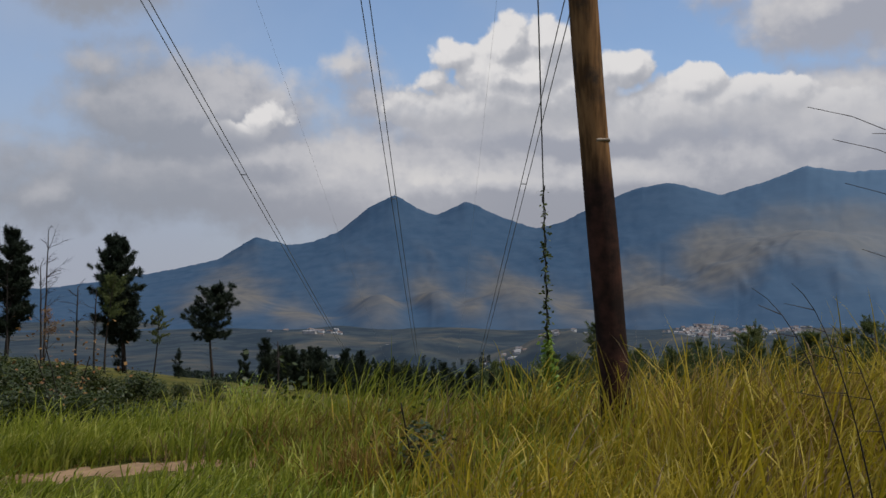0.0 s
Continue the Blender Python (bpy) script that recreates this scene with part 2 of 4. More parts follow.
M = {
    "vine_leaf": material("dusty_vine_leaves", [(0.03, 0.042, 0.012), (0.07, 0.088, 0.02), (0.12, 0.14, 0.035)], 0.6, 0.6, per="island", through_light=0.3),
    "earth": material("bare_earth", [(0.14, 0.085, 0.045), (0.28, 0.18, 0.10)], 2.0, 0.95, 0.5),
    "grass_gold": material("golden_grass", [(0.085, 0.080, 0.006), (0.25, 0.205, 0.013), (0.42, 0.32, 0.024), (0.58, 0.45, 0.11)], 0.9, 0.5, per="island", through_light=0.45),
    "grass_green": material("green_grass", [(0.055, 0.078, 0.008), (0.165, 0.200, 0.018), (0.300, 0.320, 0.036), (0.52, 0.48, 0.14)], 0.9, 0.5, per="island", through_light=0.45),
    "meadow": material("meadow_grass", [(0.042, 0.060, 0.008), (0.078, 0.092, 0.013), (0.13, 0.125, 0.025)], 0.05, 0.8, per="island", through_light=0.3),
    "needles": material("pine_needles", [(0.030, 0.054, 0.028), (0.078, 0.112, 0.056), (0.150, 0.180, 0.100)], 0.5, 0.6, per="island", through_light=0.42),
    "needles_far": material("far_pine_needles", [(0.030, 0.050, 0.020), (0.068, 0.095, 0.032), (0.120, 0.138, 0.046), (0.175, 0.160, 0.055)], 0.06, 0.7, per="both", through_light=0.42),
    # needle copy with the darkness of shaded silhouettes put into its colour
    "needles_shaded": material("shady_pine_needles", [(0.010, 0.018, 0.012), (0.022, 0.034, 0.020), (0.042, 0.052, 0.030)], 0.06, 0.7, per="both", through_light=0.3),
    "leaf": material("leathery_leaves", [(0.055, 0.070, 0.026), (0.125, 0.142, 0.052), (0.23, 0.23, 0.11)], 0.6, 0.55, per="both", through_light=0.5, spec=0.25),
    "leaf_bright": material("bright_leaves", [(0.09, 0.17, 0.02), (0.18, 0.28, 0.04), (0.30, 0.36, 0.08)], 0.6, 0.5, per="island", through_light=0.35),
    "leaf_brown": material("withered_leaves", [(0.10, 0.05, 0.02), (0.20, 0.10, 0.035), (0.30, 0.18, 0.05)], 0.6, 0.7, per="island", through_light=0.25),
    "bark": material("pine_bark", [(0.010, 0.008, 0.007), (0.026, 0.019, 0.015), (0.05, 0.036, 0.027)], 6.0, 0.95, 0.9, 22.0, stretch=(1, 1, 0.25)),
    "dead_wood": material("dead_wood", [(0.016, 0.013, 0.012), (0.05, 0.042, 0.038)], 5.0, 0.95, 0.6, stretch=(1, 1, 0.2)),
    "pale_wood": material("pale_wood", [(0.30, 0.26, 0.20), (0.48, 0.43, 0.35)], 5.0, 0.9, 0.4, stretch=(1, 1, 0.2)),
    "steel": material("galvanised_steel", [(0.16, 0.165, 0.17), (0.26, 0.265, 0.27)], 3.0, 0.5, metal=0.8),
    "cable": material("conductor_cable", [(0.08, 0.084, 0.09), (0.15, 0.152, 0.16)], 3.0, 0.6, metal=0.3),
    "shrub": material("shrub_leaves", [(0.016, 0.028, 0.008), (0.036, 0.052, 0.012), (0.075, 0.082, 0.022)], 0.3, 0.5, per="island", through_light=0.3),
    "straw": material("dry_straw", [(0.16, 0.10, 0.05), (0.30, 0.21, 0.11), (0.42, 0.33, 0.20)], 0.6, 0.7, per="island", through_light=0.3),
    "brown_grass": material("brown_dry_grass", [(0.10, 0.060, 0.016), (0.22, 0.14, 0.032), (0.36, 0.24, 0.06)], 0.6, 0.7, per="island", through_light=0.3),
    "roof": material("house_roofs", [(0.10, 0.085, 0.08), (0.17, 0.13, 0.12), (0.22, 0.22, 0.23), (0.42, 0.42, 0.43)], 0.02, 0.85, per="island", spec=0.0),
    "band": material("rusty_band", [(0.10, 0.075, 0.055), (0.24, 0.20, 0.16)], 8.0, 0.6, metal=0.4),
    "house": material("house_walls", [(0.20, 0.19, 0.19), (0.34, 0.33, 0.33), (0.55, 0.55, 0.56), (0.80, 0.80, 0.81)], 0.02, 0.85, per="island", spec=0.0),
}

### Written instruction
Reproduce all of the material above word for word. Omit the pictures.

### Answer to this problem
0.0 s
Continue the Blender Python (bpy) script that recreates this scene with part 2 of 4. More parts follow.
M = {
    "vine_leaf": material("dusty_vine_leaves", [(0.03, 0.042, 0.012), (0.07, 0.088, 0.02), (0.12, 0.14, 0.035)], 0.6, 0.6, per="island", through_light=0.3),
    "earth": material("bare_earth", [(0.14, 0.085, 0.045), (0.28, 0.18, 0.10)], 2.0, 0.95, 0.5),
    "grass_gold": material("golden_grass", [(0.085, 0.080, 0.006), (0.25, 0.205, 0.013), (0.42, 0.32, 0.024), (0.58, 0.45, 0.11)], 0.9, 0.5, per="island", through_light=0.45),
    "grass_green": material("green_grass", [(0.055, 0.078, 0.008), (0.165, 0.200, 0.018), (0.300, 0.320, 0.036), (0.52, 0.48, 0.14)], 0.9, 0.5, per="island", through_light=0.45),
    "meadow": material("meadow_grass", [(0.042, 0.060, 0.008), (0.078, 0.092, 0.013), (0.13, 0.125, 0.025)], 0.05, 0.8, per="island", through_light=0.3),
    "needles": material("pine_needles", [(0.030, 0.054, 0.028), (0.078, 0.112, 0.056), (0.150, 0.180, 0.100)], 0.5, 0.6, per="island", through_light=0.42),
    "needles_far": material("far_pine_needles", [(0.030, 0.050, 0.020), (0.068, 0.095, 0.032), (0.120, 0.138, 0.046), (0.175, 0.160, 0.055)], 0.06, 0.7, per="both", through_light=0.42),
    # needle copy with the darkness of shaded silhouettes put into its colour
    "needles_shaded": material("shady_pine_needles", [(0.010, 0.018, 0.012), (0.022, 0.034, 0.020), (0.042, 0.052, 0.030)], 0.06, 0.7, per="both", through_light=0.3),
    "leaf": material("leathery_leaves", [(0.055, 0.070, 0.026), (0.125, 0.142, 0.052), (0.23, 0.23, 0.11)], 0.6, 0.55, per="both", through_light=0.5, spec=0.25),
    "leaf_bright": material("bright_leaves", [(0.09, 0.17, 0.02), (0.18, 0.28, 0.04), (0.30, 0.36, 0.08)], 0.6, 0.5, per="island", through_light=0.35),
    "leaf_brown": material("withered_leaves", [(0.10, 0.05, 0.02), (0.20, 0.10, 0.035), (0.30, 0.18, 0.05)], 0.6, 0.7, per="island", through_light=0.25),
    "bark": material("pine_bark", [(0.010, 0.008, 0.007), (0.026, 0.019, 0.015), (0.05, 0.036, 0.027)], 6.0, 0.95, 0.9, 22.0, stretch=(1, 1, 0.25)),
    "dead_wood": material("dead_wood", [(0.016, 0.013, 0.012), (0.05, 0.042, 0.038)], 5.0, 0.95, 0.6, stretch=(1, 1, 0.2)),
    "pale_wood": material("pale_wood", [(0.30, 0.26, 0.20), (0.48, 0.43, 0.35)], 5.0, 0.9, 0.4, stretch=(1, 1, 0.2)),
    "steel": material("galvanised_steel", [(0.16, 0.165, 0.17), (0.26, 0.265, 0.27)], 3.0, 0.5, metal=0.8),
    "cable": material("conductor_cable", [(0.08, 0.084, 0.09), (0.15, 0.152, 0.16)], 3.0, 0.6, metal=0.3),
    "shrub": material("shrub_leaves", [(0.016, 0.028, 0.008), (0.036, 0.052, 0.012), (0.075, 0.082, 0.022)], 0.3, 0.5, per="island", through_light=0.3),
    "straw": material("dry_straw", [(0.16, 0.10, 0.05), (0.30, 0.21, 0.11), (0.42, 0.33, 0.20)], 0.6, 0.7, per="island", through_light=0.3),
    "brown_grass": material("brown_dry_grass", [(0.10, 0.060, 0.016), (0.22, 0.14, 0.032), (0.36, 0.24, 0.06)], 0.6, 0.7, per="island", through_light=0.3),
    "roof": material("house_roofs", [(0.10, 0.085, 0.08), (0.17, 0.13, 0.12), (0.22, 0.22, 0.23), (0.42, 0.42, 0.43)], 0.02, 0.85, per="island", spec=0.0),
    "band": material("rusty_band", [(0.10, 0.075, 0.055), (0.24, 0.20, 0.16)], 8.0, 0.6, metal=0.4),
    "house": material("house_walls", [(0.20, 0.19, 0.19), (0.34, 0.33, 0.33), (0.55, 0.55, 0.56), (0.80, 0.80, 0.81)], 0.02, 0.85, per="island", spec=0.0),
}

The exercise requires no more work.